Chairman McKeon. Well, I know we could sit here and talk for days about this. Because as Ms. McCarthy and I were discussing-- we have raised six children and now we have 15 grandchildren, and we have some of the same concerns.

She just made the comment that as soon as we know which teacher our children are being assigned to, there is kind of a scurrying around. You know, could we get this teacher instead? That has gone on. I know it happened when I was in school. I am sure it happened when my parents, grandparents were in school; and it continues to happen.

I can think back of the teachers that I had. I can remember some from elementary school, the really good ones and some that I didn't really like. I can remember from junior high and high school and college. There are always certain teachers that stand out in your mind.
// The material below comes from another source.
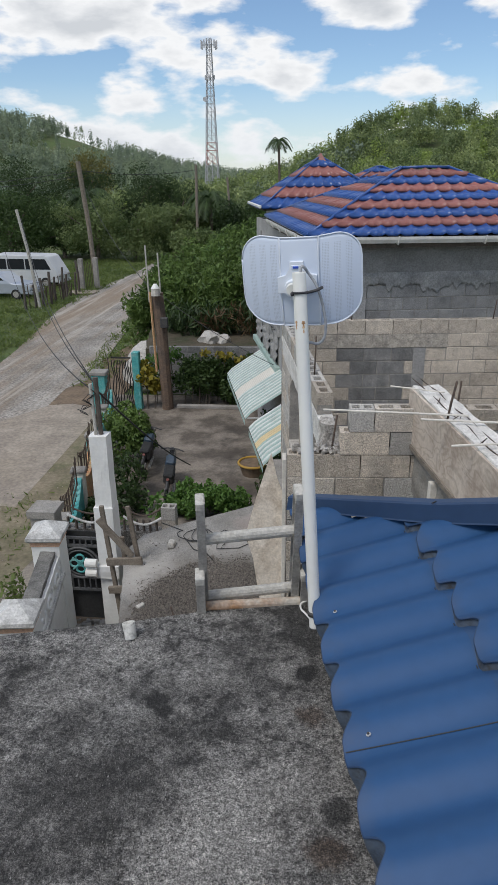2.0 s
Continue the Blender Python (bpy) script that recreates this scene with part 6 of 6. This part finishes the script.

You know, we keep talking about the story, you can tell how many seeds there are in an apple but you can't count the number of apples in a seed. A teacher has such a great impact actually down through centuries if they are really doing their job that we can never undervalue the great work of a great teacher--or, the work of a teacher that isn't so great. Because the things that don't get learned that should get learned.

So it is a big problem. How you can get people properly trained and motivated to do this kind of work is big challenge. I think you have given us some outstanding suggestions, both in your written and your spoken testimony here today; and we will use that as we go forward in the higher ed reauthorization there.

I know there are numerous proposals coming to us on what we can do to improve teacher training. We would encourage you to follow closely this process and to stay involved and to help us if you see us moving off in the wrong direction. If you think of things that you would have said had you had more time today or things you would think about when you get home, if you will drop us a note or give us a call, we will be sure to get that in the written record also.

Again, thank you very much


That concludes our hearing this morning. Thank you.